■ What this task involves ■
Answer with a number only: how many lines of the data contain "frame"?

■ Data segment ■
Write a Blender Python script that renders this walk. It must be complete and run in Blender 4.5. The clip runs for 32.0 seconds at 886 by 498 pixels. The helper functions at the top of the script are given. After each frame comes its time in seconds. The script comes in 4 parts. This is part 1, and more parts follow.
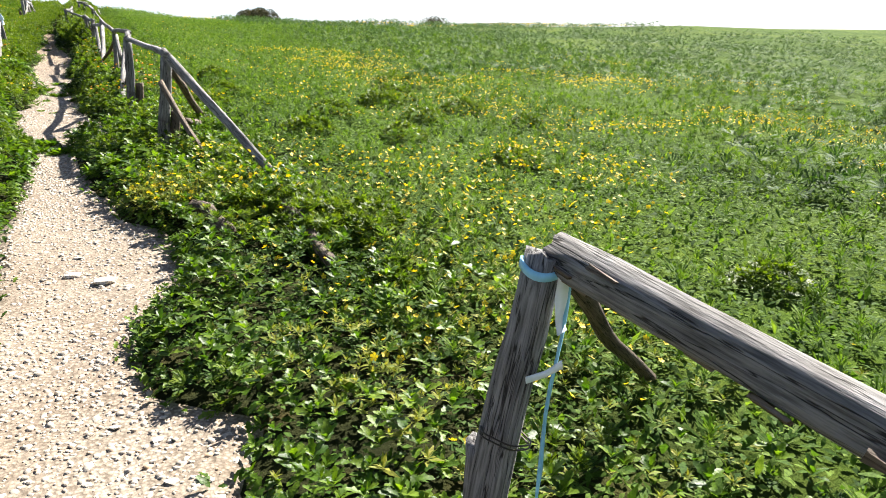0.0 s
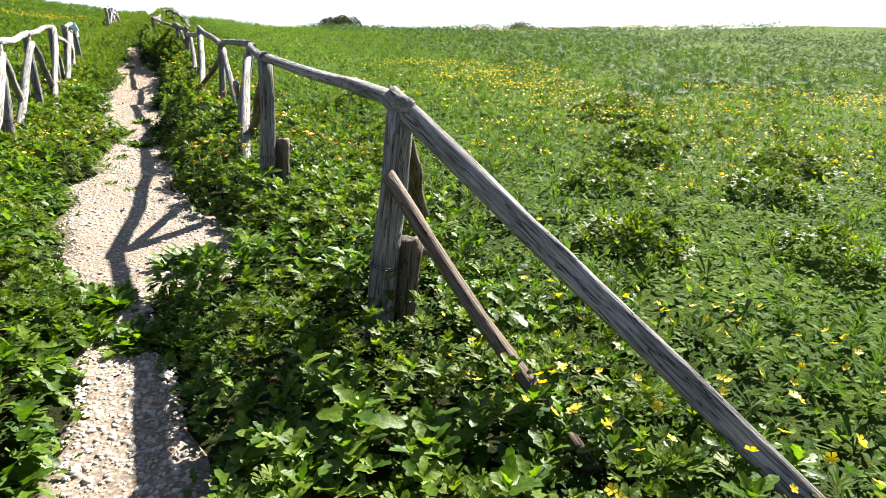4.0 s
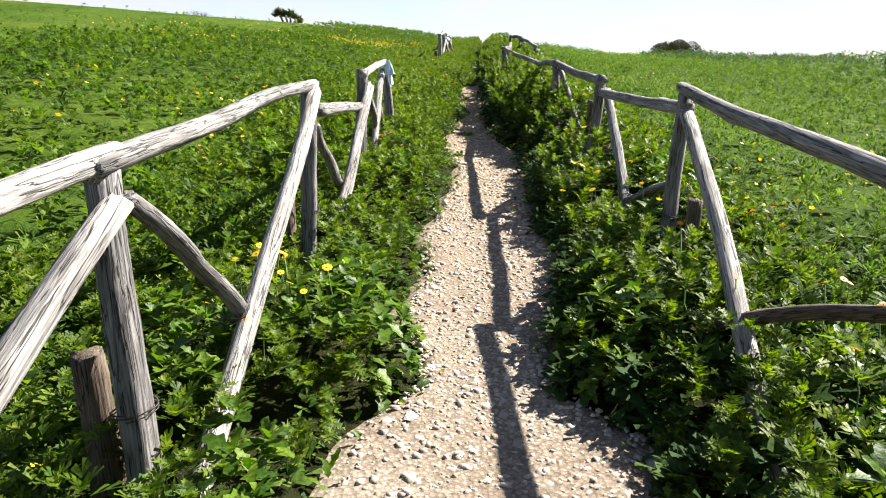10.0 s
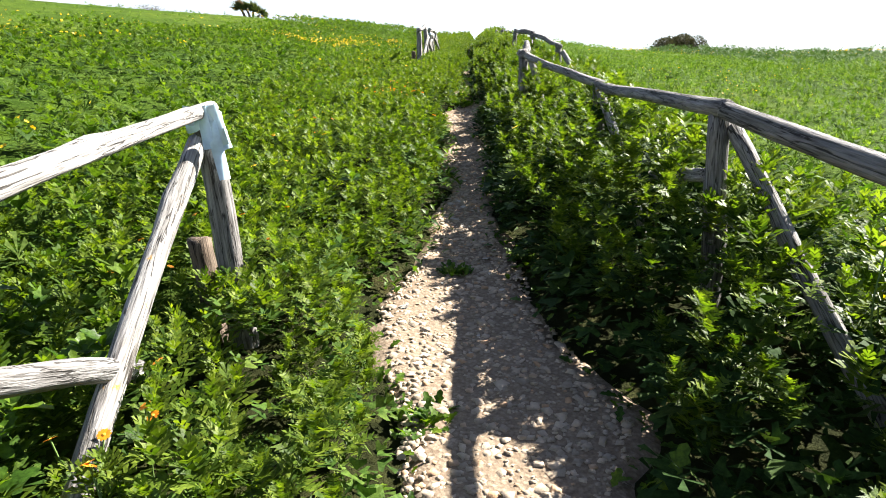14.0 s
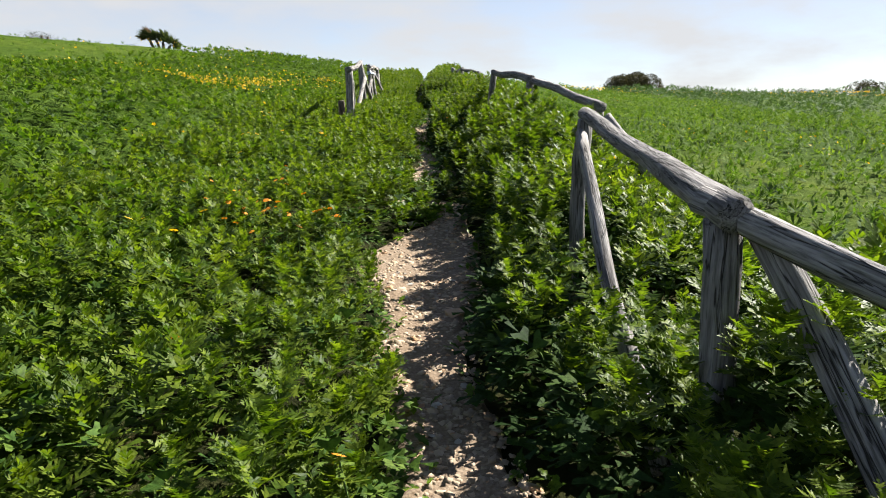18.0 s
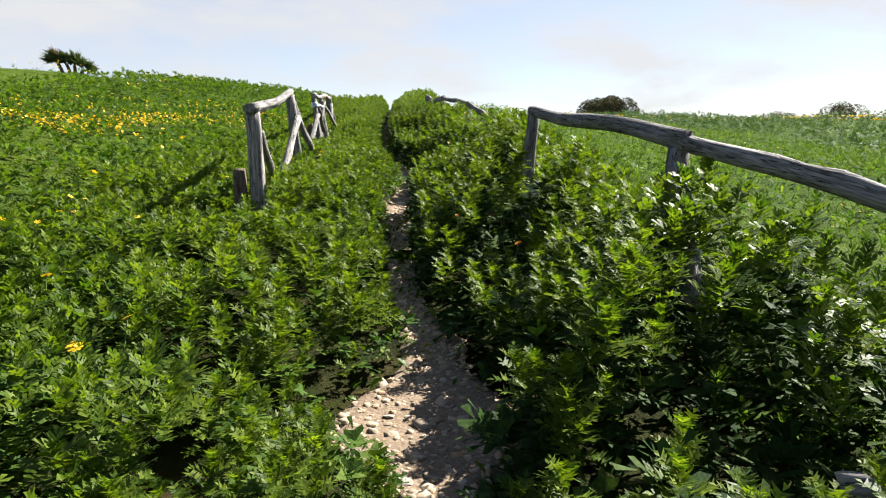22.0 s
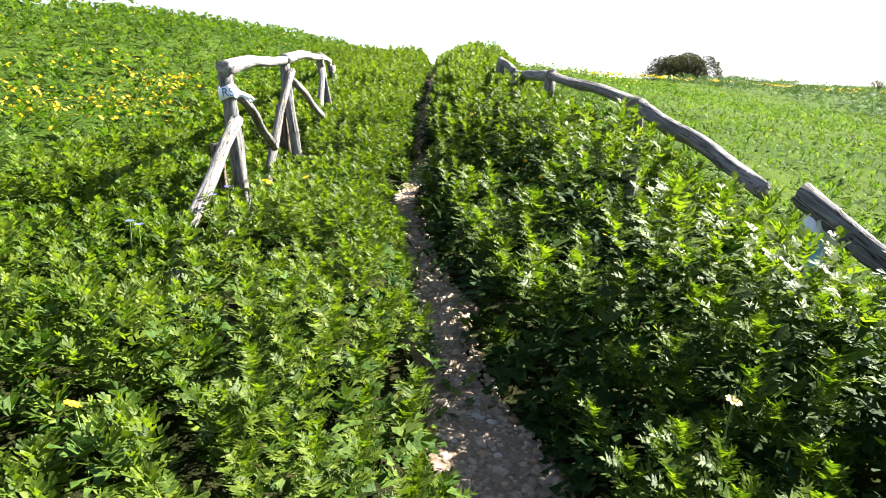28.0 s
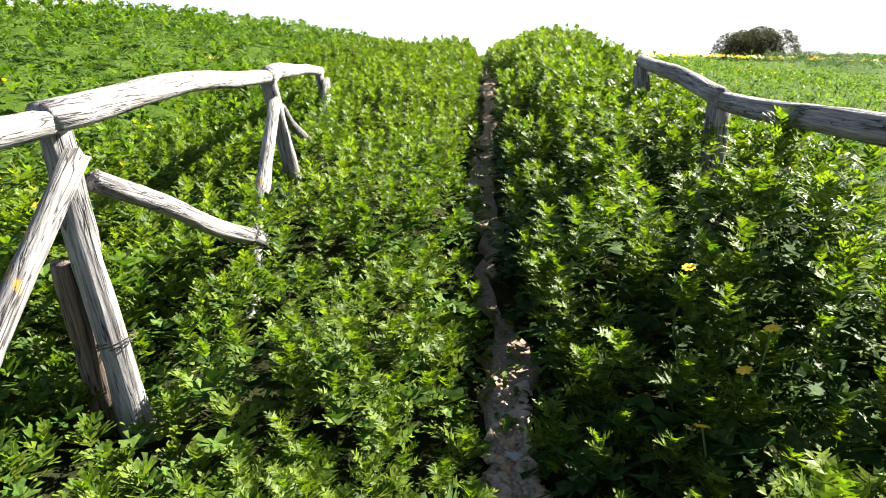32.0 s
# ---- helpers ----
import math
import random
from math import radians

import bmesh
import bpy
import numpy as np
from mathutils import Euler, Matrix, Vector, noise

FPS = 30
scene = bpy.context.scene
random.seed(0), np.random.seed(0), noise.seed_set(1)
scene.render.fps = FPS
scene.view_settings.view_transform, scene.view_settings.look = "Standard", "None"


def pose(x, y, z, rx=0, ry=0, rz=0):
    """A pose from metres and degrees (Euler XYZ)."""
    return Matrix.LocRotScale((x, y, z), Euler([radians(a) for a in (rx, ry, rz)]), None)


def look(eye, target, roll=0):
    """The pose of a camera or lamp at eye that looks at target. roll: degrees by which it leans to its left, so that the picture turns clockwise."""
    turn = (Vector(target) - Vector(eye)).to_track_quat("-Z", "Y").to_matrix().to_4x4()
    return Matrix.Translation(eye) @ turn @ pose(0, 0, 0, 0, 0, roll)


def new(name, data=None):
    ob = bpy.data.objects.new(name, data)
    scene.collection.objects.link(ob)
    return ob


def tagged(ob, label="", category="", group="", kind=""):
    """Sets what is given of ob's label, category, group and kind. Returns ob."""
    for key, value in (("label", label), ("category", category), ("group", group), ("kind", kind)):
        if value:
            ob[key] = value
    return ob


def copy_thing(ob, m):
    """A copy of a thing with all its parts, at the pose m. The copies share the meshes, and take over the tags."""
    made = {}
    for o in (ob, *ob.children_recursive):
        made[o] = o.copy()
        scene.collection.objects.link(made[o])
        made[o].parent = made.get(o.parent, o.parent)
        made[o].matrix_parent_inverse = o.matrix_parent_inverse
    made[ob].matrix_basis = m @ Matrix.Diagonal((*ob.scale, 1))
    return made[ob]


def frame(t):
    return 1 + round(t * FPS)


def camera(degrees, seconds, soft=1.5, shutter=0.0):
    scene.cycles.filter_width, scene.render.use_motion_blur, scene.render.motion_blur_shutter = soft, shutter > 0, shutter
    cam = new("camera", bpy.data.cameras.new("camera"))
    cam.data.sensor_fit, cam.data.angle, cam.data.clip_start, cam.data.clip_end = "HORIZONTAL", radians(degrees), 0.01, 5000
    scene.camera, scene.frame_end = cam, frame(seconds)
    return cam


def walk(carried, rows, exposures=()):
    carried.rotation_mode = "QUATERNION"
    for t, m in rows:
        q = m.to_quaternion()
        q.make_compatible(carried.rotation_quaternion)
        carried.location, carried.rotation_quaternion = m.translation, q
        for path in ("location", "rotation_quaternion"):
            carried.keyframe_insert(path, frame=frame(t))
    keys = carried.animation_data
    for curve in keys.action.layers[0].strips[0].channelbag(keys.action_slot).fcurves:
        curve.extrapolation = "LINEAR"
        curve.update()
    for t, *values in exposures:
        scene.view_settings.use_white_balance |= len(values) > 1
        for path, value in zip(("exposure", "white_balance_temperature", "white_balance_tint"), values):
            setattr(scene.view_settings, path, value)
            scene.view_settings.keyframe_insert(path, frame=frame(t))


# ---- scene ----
cam = camera(66.4, 32.0, 1.0)
PATH = [
    (0, (0.723, 2.365, 2.062), (1.647, 4.039, 1.475), -0.3),
    (0.5, (0.682, 2.993, 2.08), (1.679, 4.609, 1.45), -0.6),
    (1, (0.688, 3.661, 2.067), (1.573, 5.332, 1.416), 0.7),
    (1.5, (0.656, 4.341, 2.084), (1.498, 6.025, 1.408), -1.8),
    (2, (0.676, 5.008, 2.087), (1.416, 6.784, 1.542), -2.0),
    (2.5, (0.692, 5.685, 2.1), (1.369, 7.507, 1.628), -1.3),
    (4.5, (0.83, 8.335, 2.211), (1.595, 10.087, 1.624), -1.1),
    (5, (0.837, 9.008, 2.281), (1.522, 10.81, 1.75), 1.1),
    (5.5, (0.77, 9.687, 2.333), (1.473, 11.46, 1.731), 0.3),
    (6, (0.706, 10.373, 2.366), (1.235, 12.189, 1.715), 0.2),
    (6.5, (0.566, 11.096, 2.4), (1.075, 12.918, 1.751), -0.3),
    (7, (0.516, 11.735, 2.428), (1.012, 13.596, 1.888), 1.2),
    (7.5, (0.478, 12.412, 2.472), (0.585, 14.347, 1.978), 1.6),
    (8, (0.435, 13.089, 2.518), (0.469, 15.002, 1.937), 0.0),
    (8.5, (0.486, 13.793, 2.539), (0.476, 15.713, 1.978), -0.4),
    (9, (0.485, 14.481, 2.551), (0.5, 16.409, 2.02), 0.8),
    (9.5, (0.503, 15.178, 2.594), (0.599, 17.119, 2.122), 0.1),
    (10, (0.513, 15.905, 2.632), (0.465, 17.842, 2.134), -0.2),
    (10.5, (0.468, 16.612, 2.697), (0.534, 18.531, 2.136), -0.7),
    (11, (0.497, 17.325, 2.729), (0.513, 19.241, 2.155), 0.1),
    (11.5, (0.492, 17.996, 2.729), (0.517, 19.908, 2.143), -0.7),
    (12, (0.551, 18.68, 2.775), (0.619, 20.621, 2.297), -1.5),
    (12.5, (0.599, 19.357, 2.849), (0.555, 21.311, 2.427), -0.0),
    (13, (0.589, 20.042, 2.915), (0.627, 21.98, 2.422), -1.1),
    (13.5, (0.608, 20.748, 2.915), (0.613, 22.664, 2.341), 0.4),
    (14, (0.581, 21.457, 2.922), (0.558, 23.391, 2.412), -0.6),
    (14.5, (0.589, 22.148, 2.961), (0.61, 24.091, 2.49), -1.0),
    (16.5, (0.481, 24.84, 3.163), (0.373, 26.795, 2.756), -0.9),
    (17, (0.503, 25.485, 3.203), (0.555, 27.455, 2.86), -1.0),
    (17.5, (0.539, 26.122, 3.239), (0.535, 28.092, 2.893), -0.7),
    (18, (0.568, 26.738, 3.294), (0.704, 28.689, 2.874), -0.1),
    (18.5, (0.635, 27.332, 3.331), (0.614, 29.287, 2.914), 0.7),
    (19, (0.641, 27.943, 3.331), (0.675, 29.903, 2.935), 1.1),
    (19.5, (0.663, 28.547, 3.344), (0.723, 30.503, 2.934), -1.0),
    (20, (0.664, 29.17, 3.415), (0.652, 31.121, 2.974), -1.3),
    (20.5, (0.652, 29.805, 3.489), (0.828, 31.729, 2.973), -0.4),
    (21, (0.676, 30.441, 3.537), (0.826, 32.381, 3.075), -0.0),
    (21.5, (0.66, 31.081, 3.58), (0.823, 33.041, 3.219), 0.1),
    (22, (0.677, 31.69, 3.634), (0.917, 33.644, 3.278), -0.6),
    (22.5, (0.733, 32.313, 3.698), (0.878, 34.262, 3.274), 0.5),
    (23, (0.749, 32.972, 3.728), (0.916, 34.89, 3.185), 0.3),
    (23.5, (0.811, 33.605, 3.746), (0.858, 35.542, 3.251), -0.6),
    (24, (0.826, 34.207, 3.778), (0.869, 36.151, 3.313), 0.2),
    (24.5, (0.799, 34.809, 3.872), (1.023, 36.736, 3.386), -0.0),
    (25, (0.862, 35.455, 3.94), (0.932, 37.4, 3.48), -0.6),
    (25.5, (0.898, 36.087, 3.962), (0.978, 38.04, 3.535), -1.6),
    (27.5, (1.0, 38.505, 4.074), (1.18, 40.401, 3.464), -0.3),
    (28, (1.023, 39.111, 4.182), (1.164, 41.041, 3.676), 2.0),
    (28.5, (1.037, 39.698, 4.279), (1.263, 41.612, 3.744), 1.2),
    (29, (1.079, 40.308, 4.323), (1.175, 42.241, 3.82), 2.9),
    (29.5, (1.09, 40.89, 4.324), (1.172, 42.823, 3.817), 3.4),
    (30, (1.127, 41.468, 4.316), (1.061, 43.398, 3.794), 1.5),
    (30.5, (1.12, 42.027, 4.336), (1.013, 43.943, 3.772), 1.4),
    (31, (1.064, 42.611, 4.386), (1.115, 44.527, 3.815), 0.6),
    (31.5, (1.072, 43.205, 4.392), (0.999, 45.121, 3.825), -0.2),
    (32, (1.034, 43.791, 4.393), (1.046, 45.715, 3.851), -0.6),
]
EXPOSURES = [(0.0, 2.19), (1.0, 2.02), (2.0, 2.06), (5.0, 2.30), (6.0, 2.29), (7.0, 2.55), (8.0, 1.83), (9.0, 2.04), (10.0, 2.07), (11.0, 2.11), (12.0, 2.31), (13.0, 1.79), (14.0, 2.35), (17.0, 2.14), (18.0, 1.74), (19.0, 1.62), (20.0, 1.92), (21.0, 2.14),
             (22.0, 1.84), (23.0, 1.91), (24.0, 2.36), (25.0, 1.91), (28.0, 2.72), (29.0, 2.11), (30.0, 2.12), (31.0, 2.67), (32.0, 2.66)]
walk(cam, [(t, look(eye, target, roll)) for t, eye, target, roll in PATH], EXPOSURES)
CLOUD = 4.7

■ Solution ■
5